The overtime period was all Oilers, who outshot the Avs 5-0 and finally produced the winner when Cogliano retrieved the puck behind the Avs net with some industrious play, slipped the puck to Penner who fed Ryan Whitney for the decisive shot from the low slot. It was Oilers' first overtime goal of the season, a much more satisfying way to win than the shootout to this oldtimer. 

Whitney led both teams with 27:25 TOI, and again impressed with his intensity and involvement in the game. I was amused by one extended sequence in the third when he was called for a dubious icing call and really chewed out the linesman in the faceoff circle directly in front of me, quite plainly telling the guy to eff off on at least two occasions. The Oil won the draw and JDD was able to freeze the puck to enable the change, but Whitney went out of his way to give the guy another earful on the way to the bench. A TV timeout was called at that point, and sure enough when it was over out came Whitney for the own-zone draw; 90 seconds later he was still hot and running his mouth. I didn't mind that show of competitive fire one bit, especially on a team which has been lacking same in too many corners of the line-up. By all appearances Whitney is taking a leadership role on this squad, a most welcome development.

Meanwhile, Whitney's partner Tom Gilbert continued his late season roll, chipping in a pair of assists for the third game running. After scoring just 12 points in his first 66 games, Gilbert has erupted for 15 in his last 14, appearing far more comfortable alongside Whitney than he had been with an assortment of earlier partners.
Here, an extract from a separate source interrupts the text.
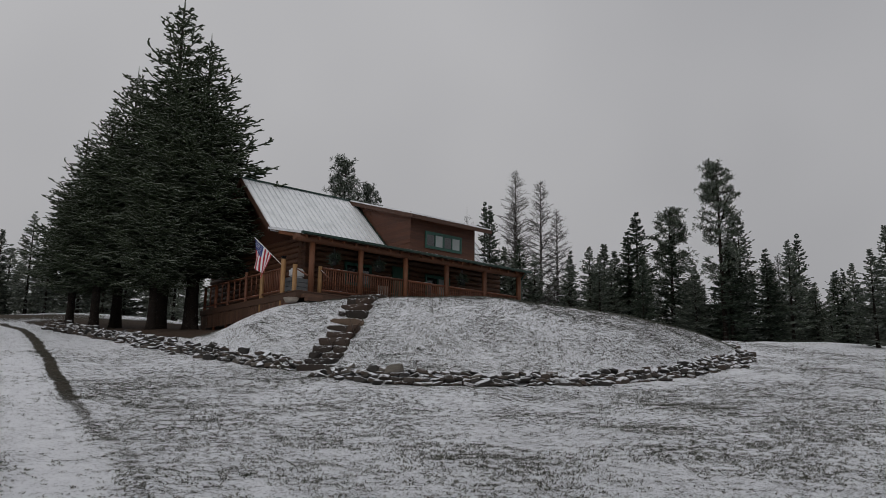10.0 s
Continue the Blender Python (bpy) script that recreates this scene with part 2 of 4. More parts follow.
# ---- building helpers ----
def part(name, bm, material, parent=None, label=""):
    me = bpy.data.meshes.new(name)
    bm.to_mesh(me)
    bm.free()
    me.materials.append(material)
    ob = new(name, me)
    if parent is not None:
        ob.parent = parent
    if label:
        tagged(ob, label)
    return ob


def mesh_np(name, verts, faces, materials, index=None, smooth=False):
    """A mesh of triangles or quads from arrays."""
    verts, faces = np.asarray(verts, np.float32), np.asarray(faces, np.int32)
    k = faces.shape[1]
    me = bpy.data.meshes.new(name)
    me.vertices.add(len(verts))
    me.vertices.foreach_set("co", verts.ravel())
    me.loops.add(faces.size)
    me.loops.foreach_set("vertex_index", faces.ravel())
    me.polygons.add(len(faces))
    me.polygons.foreach_set("loop_start", np.arange(0, faces.size, k, dtype=np.int32))
    if index is not None:
        me.polygons.foreach_set("material_index", np.asarray(index, np.int32))
    if smooth:
        me.polygons.foreach_set("use_smooth", np.ones(len(faces), bool))
    for m in materials:
        me.materials.append(m)
    me.update(calc_edges=True)
    return me


def box(bm, x0, x1, y0, y1, z0, z1, m=None):
    v = [bm.verts.new(p) for p in ((x0, y0, z0), (x1, y0, z0), (x1, y1, z0), (x0, y1, z0), (x0, y0, z1), (x1, y0, z1), (x1, y1, z1), (x0, y1, z1))]
    if m is not None:
        for w in v:
            w.co = m @ w.co
    for f in ((3, 2, 1, 0), (4, 5, 6, 7), (0, 1, 5, 4), (1, 2, 6, 5), (2, 3, 7, 6), (3, 0, 4, 7)):
        bm.faces.new([v[i] for i in f])
    return v


def slab(bm, top, thick):
    """A plate under four corners, thick metres down."""
    a = [bm.verts.new(p) for p in top]
    b = [bm.verts.new((p[0], p[1], p[2] - thick)) for p in top]
    bm.faces.new(a)
    bm.faces.new(b[::-1])
    for i in range(4):
        j = (i + 1) % 4
        bm.faces.new((a[j], a[i], b[i], b[j]))
    bmesh.ops.recalc_face_normals(bm, faces=bm.faces)


def rod(bm, a, b, r0, r1=None, sides=8, wobble=0.0):
    """A round bar from a to b."""
    a, b, r1 = Vector(a), Vector(b), r0 if r1 is None else r1
    q = (b - a).to_track_quat("Z", "Y")
    rings = []
    for p, r in ((a, r0), (b, r1)):
        rings.append([bm.verts.new(p + q @ Vector((r * math.cos(6.2832 * i / sides), r * math.sin(6.2832 * i / sides), 0)) * (1 + wobble * random.uniform(-1, 1))) for i in range(sides)])
    for i in range(sides):
        j = (i + 1) % sides
        f = bm.faces.new((rings[0][i], rings[0][j], rings[1][j], rings[1][i]))
        f.smooth = True
    bm.faces.new(rings[0][::-1])
    bm.faces.new(rings[1])


def empty(name, label, category, group="", at=(0, 0, 0)):
    ob = new(name)
    ob.location = at
    return tagged(ob, label, category, group)


# ---- ground ----
def smooth01(v):
    v = np.clip(v, 0.0, 1.0)
    return v * v * (3 - 2 * v)


# heights of the slope every ten metres, fitted to the camera's view, x from -10 to 60 along a row, y from -10 to 60
SLOPE = np.array([
    [-0.5, -0.4, -0.75, -1.2, -0.68, 0.67, 2.11, 3.45], [-0.6, -0.6, -0.53, -0.22, 0.43, 2.46, 3.19, 4.33],
    [-0.5, -0.4, 0.28, 1.83, 2.07, 3.05, 4.1, 5.31], [-0.02, 0.46, 1.09, 1.96, 2.94, 3.91, 5.24, 6.15],
    [0.93, 1.47, 2.07, 3.1, 4.38, 5.55, 6.18, 6.52], [2.07, 2.7, 3.49, 4.71, 5.81, 6.32, 6.36, 6.44],
    [3.47, 4.28, 5.21, 6.09, 6.42, 6.31, 6.14, 6.11], [5.07, 5.92, 6.58, 6.79, 6.52, 6.12, 5.87, 5.71],
])


def hill(x, y):
    """The slope without the mound: the heights above, joined smoothly, with a few swells shaped to the camera's view.
    """
    x, y = np.asarray(x, float), np.asarray(y, float)

    def near(v):
        u = np.clip((v + 10) / 10, 0, 6.999)
        i = np.floor(u).astype(int)
        f = u - i
        w = (-0.5 * f + f**2 - 0.5 * f**3, 1 - 2.5 * f**2 + 1.5 * f**3, 0.5 * f + 2 * f**2 - 1.5 * f**3, -0.5 * f**2 + 0.5 * f**3)
        return [(np.clip(i + k - 1, 0, 7), w[k]) for k in range(4)]

    # swell under the truck, raised to suit the camera's view
    z = 1.5 * np.exp(-((x - 18.9) ** 2 + (y - 68.5) ** 2) / 100.0)
    for j, b in near(y):
        for i, a in near(x):
            z = z + SLOPE[j, i] * a * b
    for cx, cy, up, wide in ((17.0, 3.2, 0.3, 3.0), (32.6, 7.6, 0.25, 2.5), (28.6, 5.6, -0.3, 2.5), (8.2, 3.0, -0.15, 2.5)):
        z = z + up * np.exp(-((x - cx) ** 2 + (y - cy) ** 2) / wide**2)
    return z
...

Another guy stepping his game up late in the season is Dustin Penner, who copped first star honours with a 1-2-3, +1 night. Penner keeps his emotions on a more even keel, but was involved in this one all over the ice, with 3 takeaways and one thunderous hit in addition to his contributions to the scoresheet. By night's end he had run his stats to 32-31-63, +8, in the process becoming just the 16th 30-30 man in the NHL this season.
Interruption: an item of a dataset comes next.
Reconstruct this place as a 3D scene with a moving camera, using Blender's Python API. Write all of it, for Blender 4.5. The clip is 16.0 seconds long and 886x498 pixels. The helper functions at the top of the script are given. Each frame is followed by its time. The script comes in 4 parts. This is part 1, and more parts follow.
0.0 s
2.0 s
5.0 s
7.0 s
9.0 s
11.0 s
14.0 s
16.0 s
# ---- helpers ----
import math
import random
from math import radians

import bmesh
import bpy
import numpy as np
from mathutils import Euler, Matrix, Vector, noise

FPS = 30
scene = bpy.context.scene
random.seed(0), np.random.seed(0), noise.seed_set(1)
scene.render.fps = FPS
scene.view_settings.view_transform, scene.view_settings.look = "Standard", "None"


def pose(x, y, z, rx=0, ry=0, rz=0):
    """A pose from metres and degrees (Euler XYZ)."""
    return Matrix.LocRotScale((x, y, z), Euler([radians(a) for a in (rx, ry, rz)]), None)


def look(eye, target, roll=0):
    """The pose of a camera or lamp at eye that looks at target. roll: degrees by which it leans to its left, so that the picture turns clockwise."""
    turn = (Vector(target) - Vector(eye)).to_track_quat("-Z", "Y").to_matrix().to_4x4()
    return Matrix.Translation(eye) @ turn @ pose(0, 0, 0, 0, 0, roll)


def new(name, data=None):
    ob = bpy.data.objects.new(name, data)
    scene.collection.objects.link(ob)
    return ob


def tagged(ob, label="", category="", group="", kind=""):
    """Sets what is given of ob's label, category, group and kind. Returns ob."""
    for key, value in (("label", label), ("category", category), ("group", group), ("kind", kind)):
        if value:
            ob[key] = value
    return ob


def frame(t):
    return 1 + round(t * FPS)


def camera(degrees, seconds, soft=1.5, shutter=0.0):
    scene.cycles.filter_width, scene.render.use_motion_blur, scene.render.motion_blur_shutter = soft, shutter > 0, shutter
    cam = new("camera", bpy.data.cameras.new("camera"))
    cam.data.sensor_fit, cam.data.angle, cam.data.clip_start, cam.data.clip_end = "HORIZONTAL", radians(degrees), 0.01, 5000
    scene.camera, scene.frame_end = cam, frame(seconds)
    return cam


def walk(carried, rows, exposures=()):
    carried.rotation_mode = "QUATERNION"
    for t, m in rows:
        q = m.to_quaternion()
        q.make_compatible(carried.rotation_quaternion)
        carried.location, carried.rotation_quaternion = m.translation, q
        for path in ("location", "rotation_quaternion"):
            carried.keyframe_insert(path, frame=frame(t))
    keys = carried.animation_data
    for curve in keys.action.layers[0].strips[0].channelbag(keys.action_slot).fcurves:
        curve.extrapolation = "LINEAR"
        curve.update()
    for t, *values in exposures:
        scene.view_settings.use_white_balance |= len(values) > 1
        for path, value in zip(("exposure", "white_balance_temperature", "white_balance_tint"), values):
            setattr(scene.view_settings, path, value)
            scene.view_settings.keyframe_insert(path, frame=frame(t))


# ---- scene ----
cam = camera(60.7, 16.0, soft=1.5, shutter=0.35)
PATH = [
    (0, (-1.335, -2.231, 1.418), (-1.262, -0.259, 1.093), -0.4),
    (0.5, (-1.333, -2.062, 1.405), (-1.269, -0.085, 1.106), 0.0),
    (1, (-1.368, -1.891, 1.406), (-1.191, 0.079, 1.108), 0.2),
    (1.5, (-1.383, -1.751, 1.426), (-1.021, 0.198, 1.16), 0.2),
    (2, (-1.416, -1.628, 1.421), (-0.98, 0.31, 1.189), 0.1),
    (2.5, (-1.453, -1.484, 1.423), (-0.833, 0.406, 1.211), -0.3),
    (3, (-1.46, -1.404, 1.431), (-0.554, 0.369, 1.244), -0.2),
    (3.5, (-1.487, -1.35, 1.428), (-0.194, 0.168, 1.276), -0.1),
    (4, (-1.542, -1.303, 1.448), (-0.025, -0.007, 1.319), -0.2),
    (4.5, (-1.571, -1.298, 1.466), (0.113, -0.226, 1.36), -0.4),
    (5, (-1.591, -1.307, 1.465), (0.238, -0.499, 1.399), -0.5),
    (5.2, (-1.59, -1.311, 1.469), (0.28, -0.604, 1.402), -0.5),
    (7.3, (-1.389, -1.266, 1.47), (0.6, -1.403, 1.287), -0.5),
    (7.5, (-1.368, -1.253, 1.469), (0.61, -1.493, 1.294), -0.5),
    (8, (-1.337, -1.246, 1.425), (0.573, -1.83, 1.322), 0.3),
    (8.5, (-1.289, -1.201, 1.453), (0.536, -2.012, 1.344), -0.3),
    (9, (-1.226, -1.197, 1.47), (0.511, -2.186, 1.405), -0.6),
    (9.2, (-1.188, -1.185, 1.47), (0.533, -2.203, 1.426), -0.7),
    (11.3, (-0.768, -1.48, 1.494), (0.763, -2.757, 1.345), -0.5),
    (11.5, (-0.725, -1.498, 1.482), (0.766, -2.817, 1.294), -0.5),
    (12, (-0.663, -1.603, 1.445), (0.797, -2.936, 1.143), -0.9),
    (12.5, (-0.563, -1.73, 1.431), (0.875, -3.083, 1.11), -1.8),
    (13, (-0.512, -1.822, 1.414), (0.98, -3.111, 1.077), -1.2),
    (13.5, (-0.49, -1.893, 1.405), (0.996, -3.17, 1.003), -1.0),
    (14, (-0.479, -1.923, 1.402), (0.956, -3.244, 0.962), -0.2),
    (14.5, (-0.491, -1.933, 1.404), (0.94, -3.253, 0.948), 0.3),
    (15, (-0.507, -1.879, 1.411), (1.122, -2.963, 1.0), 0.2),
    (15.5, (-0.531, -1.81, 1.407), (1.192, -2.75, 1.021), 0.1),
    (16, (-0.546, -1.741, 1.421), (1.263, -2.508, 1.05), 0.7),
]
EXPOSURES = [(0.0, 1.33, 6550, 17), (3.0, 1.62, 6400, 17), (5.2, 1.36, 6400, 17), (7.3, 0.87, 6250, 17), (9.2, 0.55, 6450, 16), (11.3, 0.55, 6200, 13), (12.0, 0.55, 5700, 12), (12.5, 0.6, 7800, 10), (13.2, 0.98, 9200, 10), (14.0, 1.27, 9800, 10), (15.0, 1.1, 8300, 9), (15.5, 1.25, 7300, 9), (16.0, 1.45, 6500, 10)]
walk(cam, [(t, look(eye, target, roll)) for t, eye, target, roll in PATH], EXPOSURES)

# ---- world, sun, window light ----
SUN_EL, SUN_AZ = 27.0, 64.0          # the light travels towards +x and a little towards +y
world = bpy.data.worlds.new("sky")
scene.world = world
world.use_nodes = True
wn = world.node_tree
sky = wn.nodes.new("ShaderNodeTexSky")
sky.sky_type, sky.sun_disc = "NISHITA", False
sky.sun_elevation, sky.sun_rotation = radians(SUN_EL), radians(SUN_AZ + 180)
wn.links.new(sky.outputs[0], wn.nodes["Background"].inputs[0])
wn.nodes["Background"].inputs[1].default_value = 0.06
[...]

As so many Oiler forwards have at times in 2009-10, Andrew Cogliano has found some serious chemistry working with Penner. Cogliano impressed me in both games this week with his tenaciousness on the puck. His speed has been there all along, but what seems to have returned just lately is his nose for the net ... those rushes actually have a destination in mind. On this night he led all players in EV Corsi with an impressive +13.

All of which is far too little, far too late, but if one is looking for hopeful signs for next year, I can't think of a better place to start than within the Oilers' current team. There are prospects in the pipeline with at least one more key one to be identified in June, but the basis of next year's squad is already here and it's good to see some of these fellows playing up to their potential as this sorry season winds down.  

Meanwhile, for trivia buffs who enjoy memories of happier times, the time of the game-winning goal (3:50) was the same as the first-ever regular season overtime in this building, while the unusual scoring sequence in this game mirrored that of one of the most famous victories in Oiler history.